Y he hecho lo que hace mucho tiempo que no hacía: leer tumbada en el suelo. Durante ese ratito he pensado muchas cosas. La primera que cuando me da el sol en la cara frunzo mucho el ceño y se me van a hacer unas arrugas muy feas. La segunda, que me duele y me disgusta terriblemente ver faltas de ortografía, lo cual me convierte en una pedante. La tercera, que debería dedicarle menos tiempo al móvil y más a los libros.

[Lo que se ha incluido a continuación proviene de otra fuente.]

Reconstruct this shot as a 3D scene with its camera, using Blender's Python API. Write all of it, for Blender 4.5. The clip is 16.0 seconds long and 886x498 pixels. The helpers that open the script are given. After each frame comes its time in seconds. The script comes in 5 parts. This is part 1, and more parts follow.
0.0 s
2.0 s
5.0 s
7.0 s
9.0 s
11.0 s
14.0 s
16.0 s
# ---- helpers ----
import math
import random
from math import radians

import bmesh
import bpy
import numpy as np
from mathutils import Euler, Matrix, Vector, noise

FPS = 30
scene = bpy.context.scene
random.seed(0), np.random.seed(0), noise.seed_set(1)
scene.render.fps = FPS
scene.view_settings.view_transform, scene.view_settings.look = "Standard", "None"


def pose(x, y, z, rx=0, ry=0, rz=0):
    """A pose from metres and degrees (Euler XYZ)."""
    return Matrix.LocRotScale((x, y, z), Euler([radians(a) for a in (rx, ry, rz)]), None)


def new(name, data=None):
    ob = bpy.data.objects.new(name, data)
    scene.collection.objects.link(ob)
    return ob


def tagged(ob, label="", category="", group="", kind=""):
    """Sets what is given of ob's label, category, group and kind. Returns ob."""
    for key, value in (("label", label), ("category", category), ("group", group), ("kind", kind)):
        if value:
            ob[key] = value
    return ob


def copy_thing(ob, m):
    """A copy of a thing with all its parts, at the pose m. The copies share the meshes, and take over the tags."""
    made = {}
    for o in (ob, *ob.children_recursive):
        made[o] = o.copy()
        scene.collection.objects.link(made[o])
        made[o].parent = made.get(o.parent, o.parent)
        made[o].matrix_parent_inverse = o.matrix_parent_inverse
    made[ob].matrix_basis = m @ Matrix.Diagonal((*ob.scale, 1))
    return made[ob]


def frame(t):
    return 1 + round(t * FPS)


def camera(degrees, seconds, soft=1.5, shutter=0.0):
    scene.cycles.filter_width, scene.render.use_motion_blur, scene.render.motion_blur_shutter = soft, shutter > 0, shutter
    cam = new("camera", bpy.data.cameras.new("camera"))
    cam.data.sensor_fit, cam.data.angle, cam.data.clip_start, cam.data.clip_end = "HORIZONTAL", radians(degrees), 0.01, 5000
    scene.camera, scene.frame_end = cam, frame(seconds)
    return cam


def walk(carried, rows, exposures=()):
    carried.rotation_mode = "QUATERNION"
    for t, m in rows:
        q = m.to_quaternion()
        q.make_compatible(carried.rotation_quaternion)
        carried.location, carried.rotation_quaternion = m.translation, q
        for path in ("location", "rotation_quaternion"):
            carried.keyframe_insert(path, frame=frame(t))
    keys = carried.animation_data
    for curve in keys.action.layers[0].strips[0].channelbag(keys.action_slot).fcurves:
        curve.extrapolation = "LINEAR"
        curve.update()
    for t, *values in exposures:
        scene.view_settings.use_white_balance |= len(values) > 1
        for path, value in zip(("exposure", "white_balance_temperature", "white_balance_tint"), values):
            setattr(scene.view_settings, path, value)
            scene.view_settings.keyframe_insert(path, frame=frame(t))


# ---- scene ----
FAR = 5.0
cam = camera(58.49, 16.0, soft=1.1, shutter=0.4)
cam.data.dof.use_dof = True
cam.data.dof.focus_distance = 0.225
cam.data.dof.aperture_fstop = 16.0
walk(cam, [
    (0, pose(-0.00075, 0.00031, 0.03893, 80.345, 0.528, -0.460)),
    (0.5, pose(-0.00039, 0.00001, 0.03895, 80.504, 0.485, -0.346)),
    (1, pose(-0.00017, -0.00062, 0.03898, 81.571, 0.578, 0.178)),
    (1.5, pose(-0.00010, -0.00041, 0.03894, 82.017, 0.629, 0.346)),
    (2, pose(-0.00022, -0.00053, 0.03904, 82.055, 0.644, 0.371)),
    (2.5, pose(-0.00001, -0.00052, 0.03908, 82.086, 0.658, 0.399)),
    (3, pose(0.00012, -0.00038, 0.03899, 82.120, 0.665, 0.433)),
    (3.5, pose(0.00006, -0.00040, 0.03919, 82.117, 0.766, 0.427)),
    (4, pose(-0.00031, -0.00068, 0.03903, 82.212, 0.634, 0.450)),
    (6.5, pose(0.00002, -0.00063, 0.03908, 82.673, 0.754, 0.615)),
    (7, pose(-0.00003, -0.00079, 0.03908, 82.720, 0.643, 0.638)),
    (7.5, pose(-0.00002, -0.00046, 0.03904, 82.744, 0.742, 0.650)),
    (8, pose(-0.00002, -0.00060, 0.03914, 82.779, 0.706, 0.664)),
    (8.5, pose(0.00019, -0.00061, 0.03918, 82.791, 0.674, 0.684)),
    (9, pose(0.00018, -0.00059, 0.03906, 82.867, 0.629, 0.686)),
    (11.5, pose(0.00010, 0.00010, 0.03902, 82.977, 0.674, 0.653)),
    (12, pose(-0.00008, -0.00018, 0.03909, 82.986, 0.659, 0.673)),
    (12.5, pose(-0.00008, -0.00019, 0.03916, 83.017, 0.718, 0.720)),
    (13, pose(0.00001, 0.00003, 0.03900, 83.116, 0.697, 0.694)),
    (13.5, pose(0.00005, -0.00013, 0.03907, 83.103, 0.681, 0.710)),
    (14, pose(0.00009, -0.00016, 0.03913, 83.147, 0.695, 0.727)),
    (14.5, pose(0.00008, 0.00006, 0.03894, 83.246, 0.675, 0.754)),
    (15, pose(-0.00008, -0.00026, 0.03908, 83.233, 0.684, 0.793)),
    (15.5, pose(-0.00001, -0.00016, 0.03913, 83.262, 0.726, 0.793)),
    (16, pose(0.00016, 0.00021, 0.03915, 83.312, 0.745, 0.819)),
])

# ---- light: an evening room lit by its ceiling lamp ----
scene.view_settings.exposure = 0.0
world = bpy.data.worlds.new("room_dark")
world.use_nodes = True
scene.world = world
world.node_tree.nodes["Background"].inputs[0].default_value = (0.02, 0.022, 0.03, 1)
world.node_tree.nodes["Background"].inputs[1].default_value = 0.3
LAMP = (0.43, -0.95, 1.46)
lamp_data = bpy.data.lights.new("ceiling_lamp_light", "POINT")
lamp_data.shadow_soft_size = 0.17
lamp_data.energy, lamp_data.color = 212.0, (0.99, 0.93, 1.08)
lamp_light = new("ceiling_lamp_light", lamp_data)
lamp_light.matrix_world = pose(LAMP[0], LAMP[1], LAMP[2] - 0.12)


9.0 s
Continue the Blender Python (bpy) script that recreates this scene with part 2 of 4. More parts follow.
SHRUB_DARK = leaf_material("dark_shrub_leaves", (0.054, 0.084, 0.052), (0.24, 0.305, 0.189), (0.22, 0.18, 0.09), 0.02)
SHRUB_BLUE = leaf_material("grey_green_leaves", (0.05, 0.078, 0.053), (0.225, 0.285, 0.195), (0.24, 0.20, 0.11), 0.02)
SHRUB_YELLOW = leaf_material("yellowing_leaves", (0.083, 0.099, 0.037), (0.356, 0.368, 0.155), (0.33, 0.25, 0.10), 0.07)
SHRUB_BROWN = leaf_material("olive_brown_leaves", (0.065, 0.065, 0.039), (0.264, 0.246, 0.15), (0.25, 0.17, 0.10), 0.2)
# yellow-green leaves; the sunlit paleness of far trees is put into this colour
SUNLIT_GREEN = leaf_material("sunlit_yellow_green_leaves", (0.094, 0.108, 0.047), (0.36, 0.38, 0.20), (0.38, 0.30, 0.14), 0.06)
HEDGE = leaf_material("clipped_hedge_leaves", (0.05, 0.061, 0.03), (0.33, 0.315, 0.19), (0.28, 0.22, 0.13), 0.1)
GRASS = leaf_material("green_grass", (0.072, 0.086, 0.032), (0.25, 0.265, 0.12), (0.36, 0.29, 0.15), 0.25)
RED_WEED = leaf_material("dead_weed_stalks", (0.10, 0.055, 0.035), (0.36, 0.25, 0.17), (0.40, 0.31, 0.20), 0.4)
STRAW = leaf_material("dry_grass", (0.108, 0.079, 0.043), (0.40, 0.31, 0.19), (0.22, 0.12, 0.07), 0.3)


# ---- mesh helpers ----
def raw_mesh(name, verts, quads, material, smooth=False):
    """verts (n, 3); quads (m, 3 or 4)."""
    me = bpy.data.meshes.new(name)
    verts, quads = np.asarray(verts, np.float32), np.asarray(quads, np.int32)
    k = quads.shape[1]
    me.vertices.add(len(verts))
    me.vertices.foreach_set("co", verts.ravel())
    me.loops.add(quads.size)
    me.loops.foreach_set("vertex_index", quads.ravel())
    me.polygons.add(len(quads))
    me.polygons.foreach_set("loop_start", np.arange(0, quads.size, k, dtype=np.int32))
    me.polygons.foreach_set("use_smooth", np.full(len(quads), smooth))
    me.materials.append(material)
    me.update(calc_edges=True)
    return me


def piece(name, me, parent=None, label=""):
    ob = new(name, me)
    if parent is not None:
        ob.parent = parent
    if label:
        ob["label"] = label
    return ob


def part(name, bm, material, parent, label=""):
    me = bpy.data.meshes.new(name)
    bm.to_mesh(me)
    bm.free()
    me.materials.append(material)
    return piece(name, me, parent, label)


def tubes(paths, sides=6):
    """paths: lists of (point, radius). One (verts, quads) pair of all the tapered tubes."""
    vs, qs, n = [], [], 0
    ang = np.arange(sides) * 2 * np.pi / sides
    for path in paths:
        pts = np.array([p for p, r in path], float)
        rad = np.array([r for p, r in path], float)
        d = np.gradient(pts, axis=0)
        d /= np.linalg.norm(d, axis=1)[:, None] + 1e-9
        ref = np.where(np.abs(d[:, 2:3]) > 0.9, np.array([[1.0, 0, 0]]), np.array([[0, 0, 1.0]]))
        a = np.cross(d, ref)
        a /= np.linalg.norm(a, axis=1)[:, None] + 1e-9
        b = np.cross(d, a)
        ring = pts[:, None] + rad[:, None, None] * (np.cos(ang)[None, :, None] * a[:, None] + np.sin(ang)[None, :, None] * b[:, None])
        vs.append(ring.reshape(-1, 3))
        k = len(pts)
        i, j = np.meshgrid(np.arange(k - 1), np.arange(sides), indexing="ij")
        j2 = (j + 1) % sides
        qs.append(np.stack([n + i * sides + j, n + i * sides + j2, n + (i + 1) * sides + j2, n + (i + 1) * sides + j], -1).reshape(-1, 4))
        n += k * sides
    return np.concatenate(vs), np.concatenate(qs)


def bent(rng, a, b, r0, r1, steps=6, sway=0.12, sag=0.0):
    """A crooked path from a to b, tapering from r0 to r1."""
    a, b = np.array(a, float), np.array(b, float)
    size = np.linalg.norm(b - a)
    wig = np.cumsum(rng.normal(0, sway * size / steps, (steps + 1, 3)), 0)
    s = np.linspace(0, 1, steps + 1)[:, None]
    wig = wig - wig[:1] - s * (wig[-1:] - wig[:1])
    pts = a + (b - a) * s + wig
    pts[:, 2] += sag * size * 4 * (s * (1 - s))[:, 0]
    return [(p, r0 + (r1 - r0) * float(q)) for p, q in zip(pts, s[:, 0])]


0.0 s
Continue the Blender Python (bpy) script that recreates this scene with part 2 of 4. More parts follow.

Mientras tanto he recordado el día que descubrí lo que es una biblioteca. No tendría más de seis años y estaba felizmente sentada en la puerta de casa de mis abuelos. Pasaba mucho tiempo allí con ellos, disfrutando del calor primaveral sin más. Mirábamos la gente pasar y mi abuelo le ponía mucho empeño en explicarme todo lo que sabía, como si alguna vez se nos fuera a acabar el tiempo. Y es que a mí me parecía eterno.
Un amigo mío con un libro gigante bajo el brazo y su madre pasaron por delante de nuestro portal, y de pronto yo, que nunca he tenido filtro, les pregunté que adónde iban. Descubrí en ese momento que yo también podía leer ese libro, devolverlo luego y coger otro. Sin tener que suplicarle nada a mi madre. Y es que también he sido muy amante de la libertad desde que tengo memoria.
Desde entonces mi abuelo y yo leíamos mucho en la comodidad del calor de la calle, y nos regalábamos libros. "Crónica de una muerte anunciada" fue el último libro que me regaló y lo guardo como un tesoro en mi mesilla de noche. Si se lee bien, hay mucho que sacar de él.
Cuando ha empezado a soplar el viento y a irse la luz, he recogido todo el campamento que había improvisado y me he metido en mi habitación. Llevaba mucho rato sin mirar mis redes y tenía varios mensajes pendientes.
Las flores no van a florecer si no se riegan y se cuidan y no se ponen al sol. Cariño y tiempo. Nunca el tiempo es infinito, y me sentí como Santiago Nasar con su camisa de lino blanco.